== Exercise brief ==
Scan the listing below and copy every line holding "camera".

== Stored rows ==
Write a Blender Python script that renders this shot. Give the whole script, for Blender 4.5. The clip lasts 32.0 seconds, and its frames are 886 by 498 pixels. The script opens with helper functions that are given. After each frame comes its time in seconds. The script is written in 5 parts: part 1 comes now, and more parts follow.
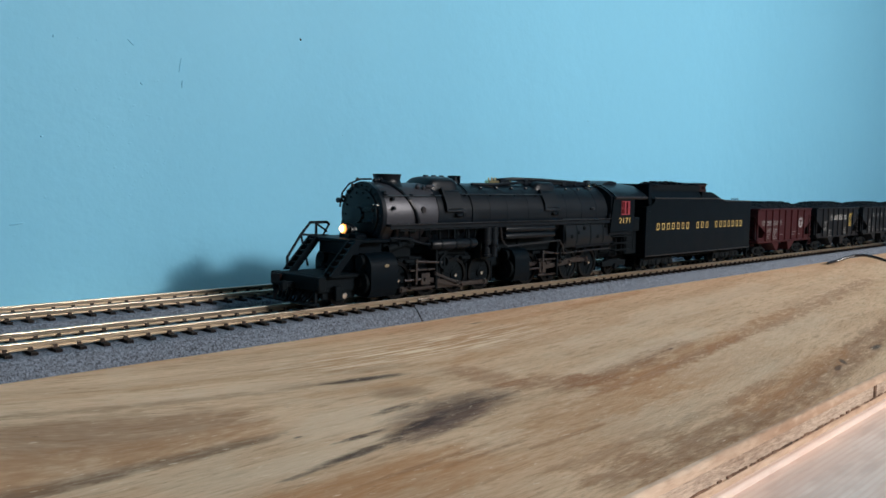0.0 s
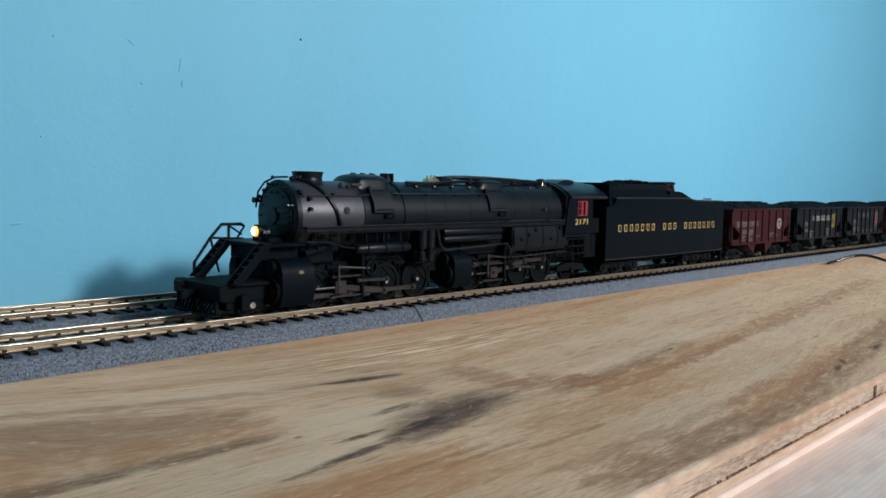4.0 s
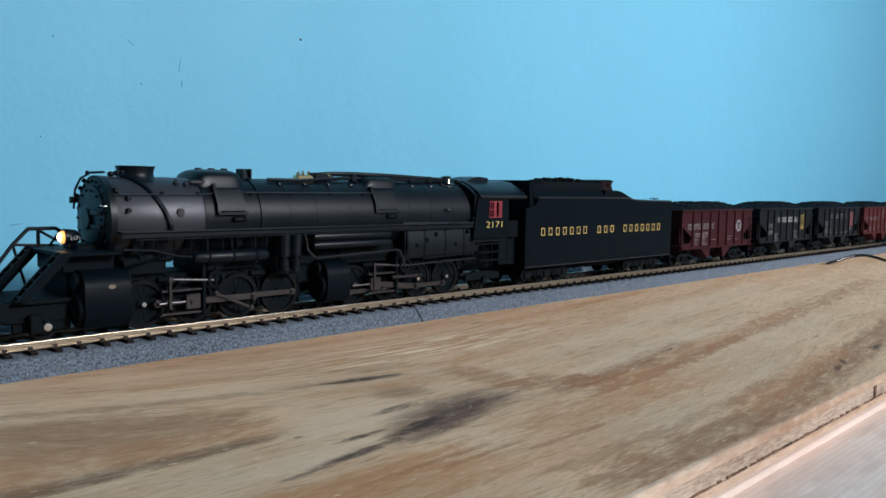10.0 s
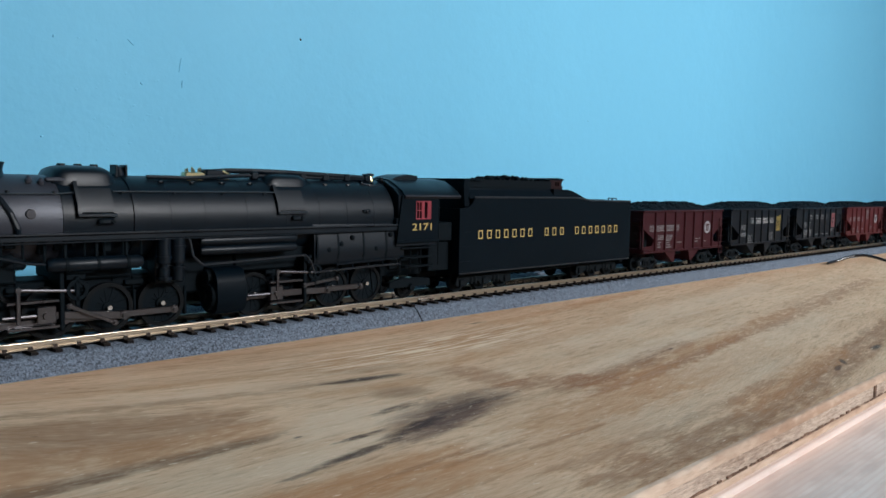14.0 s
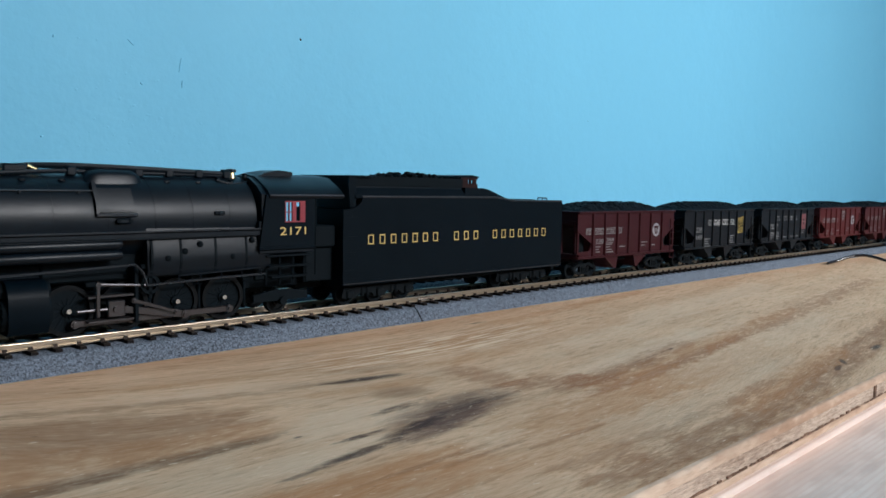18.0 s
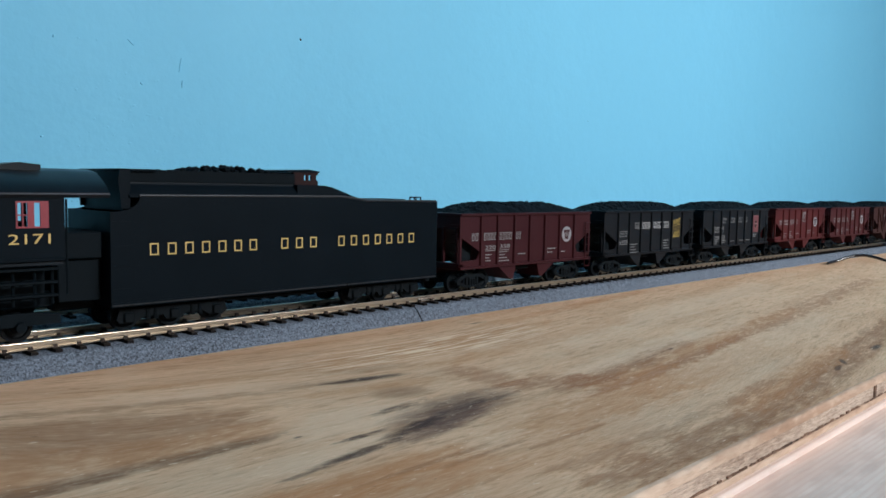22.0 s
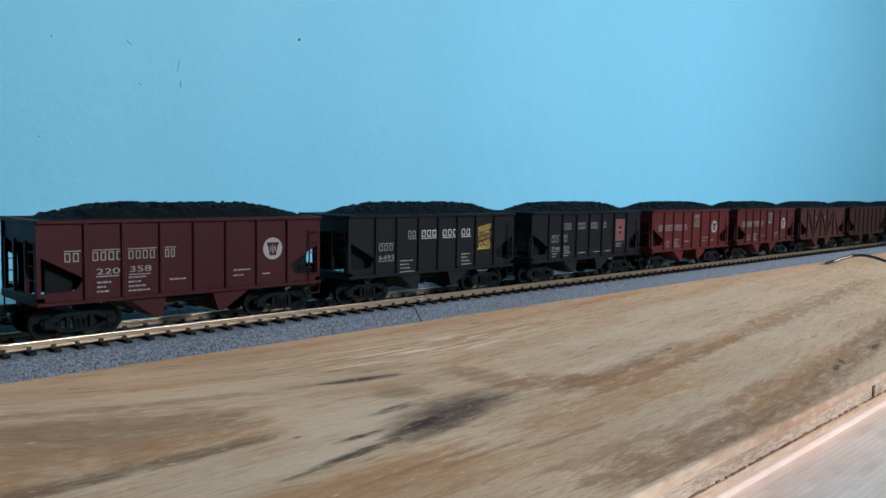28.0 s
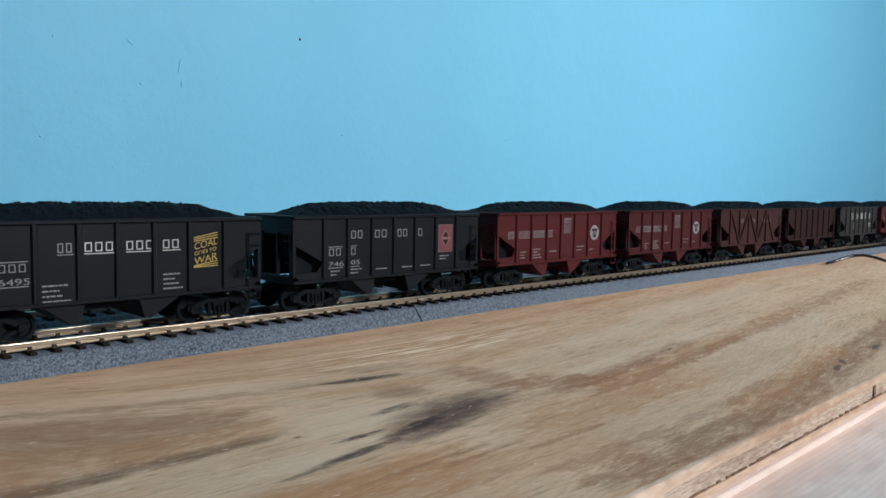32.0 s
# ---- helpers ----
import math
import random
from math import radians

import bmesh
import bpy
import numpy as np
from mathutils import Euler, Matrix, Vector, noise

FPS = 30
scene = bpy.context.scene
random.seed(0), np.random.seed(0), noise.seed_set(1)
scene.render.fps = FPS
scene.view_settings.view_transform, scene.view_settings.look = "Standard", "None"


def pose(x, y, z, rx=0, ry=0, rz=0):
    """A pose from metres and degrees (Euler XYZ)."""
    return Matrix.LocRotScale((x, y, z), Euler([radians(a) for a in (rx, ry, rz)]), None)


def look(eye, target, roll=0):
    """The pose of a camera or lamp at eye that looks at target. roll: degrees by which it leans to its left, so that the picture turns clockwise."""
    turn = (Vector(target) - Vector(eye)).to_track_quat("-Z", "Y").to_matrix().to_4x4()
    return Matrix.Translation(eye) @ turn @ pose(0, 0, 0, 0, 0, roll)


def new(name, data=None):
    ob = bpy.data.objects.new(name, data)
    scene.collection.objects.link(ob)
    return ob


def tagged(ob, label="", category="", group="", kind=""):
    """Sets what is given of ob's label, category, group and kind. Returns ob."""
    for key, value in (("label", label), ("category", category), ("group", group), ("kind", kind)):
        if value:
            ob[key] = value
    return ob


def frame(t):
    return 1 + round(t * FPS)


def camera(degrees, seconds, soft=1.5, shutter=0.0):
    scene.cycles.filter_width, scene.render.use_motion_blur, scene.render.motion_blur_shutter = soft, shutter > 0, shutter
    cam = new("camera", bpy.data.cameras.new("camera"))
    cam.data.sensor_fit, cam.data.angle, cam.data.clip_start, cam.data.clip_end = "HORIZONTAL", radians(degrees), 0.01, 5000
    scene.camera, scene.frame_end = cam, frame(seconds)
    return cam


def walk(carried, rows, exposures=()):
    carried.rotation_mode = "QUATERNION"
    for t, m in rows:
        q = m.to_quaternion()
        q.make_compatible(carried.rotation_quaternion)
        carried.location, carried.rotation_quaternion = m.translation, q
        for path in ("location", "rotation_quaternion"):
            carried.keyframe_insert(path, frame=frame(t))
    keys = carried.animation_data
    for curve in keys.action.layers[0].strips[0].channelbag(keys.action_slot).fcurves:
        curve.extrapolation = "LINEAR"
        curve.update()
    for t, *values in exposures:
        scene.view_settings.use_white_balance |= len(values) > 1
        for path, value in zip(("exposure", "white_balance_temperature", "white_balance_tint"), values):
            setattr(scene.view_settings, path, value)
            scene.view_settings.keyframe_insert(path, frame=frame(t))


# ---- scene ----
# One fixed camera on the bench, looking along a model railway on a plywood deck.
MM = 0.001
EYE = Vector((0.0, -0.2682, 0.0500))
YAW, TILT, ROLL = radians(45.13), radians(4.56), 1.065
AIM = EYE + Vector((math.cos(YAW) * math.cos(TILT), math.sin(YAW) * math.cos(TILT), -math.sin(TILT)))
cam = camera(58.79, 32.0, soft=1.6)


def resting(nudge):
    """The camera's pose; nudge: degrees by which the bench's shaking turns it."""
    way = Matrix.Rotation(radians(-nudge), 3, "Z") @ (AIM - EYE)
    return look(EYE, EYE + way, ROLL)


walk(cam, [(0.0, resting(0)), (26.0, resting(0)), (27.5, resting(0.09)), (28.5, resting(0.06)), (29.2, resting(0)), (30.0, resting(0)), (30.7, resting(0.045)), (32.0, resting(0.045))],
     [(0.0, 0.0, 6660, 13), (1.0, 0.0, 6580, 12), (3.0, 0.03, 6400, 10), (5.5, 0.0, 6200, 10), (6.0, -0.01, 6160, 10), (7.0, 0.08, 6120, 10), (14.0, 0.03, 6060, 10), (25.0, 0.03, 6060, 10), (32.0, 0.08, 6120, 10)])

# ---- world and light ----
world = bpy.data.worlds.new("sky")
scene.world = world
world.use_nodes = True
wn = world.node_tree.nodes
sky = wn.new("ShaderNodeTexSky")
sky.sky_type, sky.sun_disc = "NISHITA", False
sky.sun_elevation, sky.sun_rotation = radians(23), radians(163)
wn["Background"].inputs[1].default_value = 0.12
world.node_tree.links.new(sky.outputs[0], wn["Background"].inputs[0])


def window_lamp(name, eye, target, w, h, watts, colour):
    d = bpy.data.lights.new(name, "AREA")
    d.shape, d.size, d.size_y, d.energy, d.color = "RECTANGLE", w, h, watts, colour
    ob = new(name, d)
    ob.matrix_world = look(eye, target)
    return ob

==

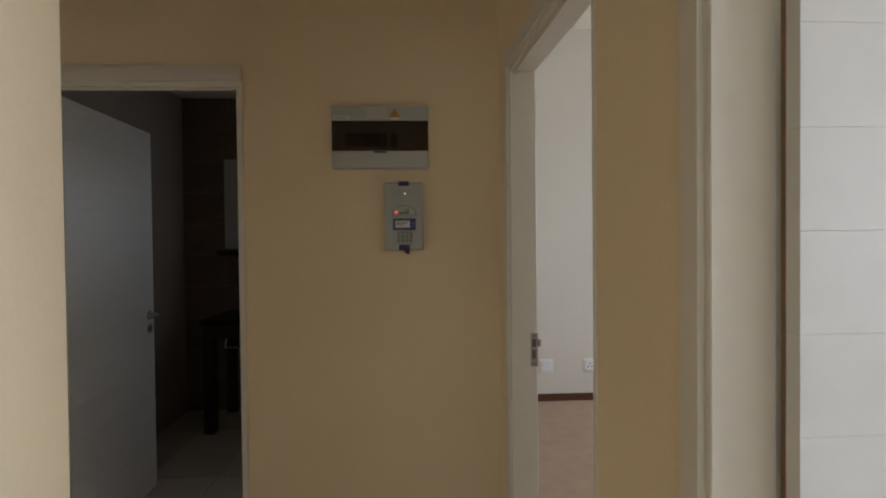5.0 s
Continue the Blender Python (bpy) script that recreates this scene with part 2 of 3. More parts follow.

== Answer to the problem ==
    """The pose of a camera or lamp at eye that looks at target. roll: degrees by which it leans to its left, so that the picture turns clockwise."""
def camera(degrees, seconds, soft=1.5, shutter=0.0):
    cam = new("camera", bpy.data.cameras.new("camera"))
    scene.camera, scene.frame_end = cam, frame(seconds)
# One fixed camera on the bench, looking along a model railway on a plywood deck.
cam = camera(58.79, 32.0, soft=1.6)
    """The camera's pose; nudge: degrees by which the bench's shaking turns it."""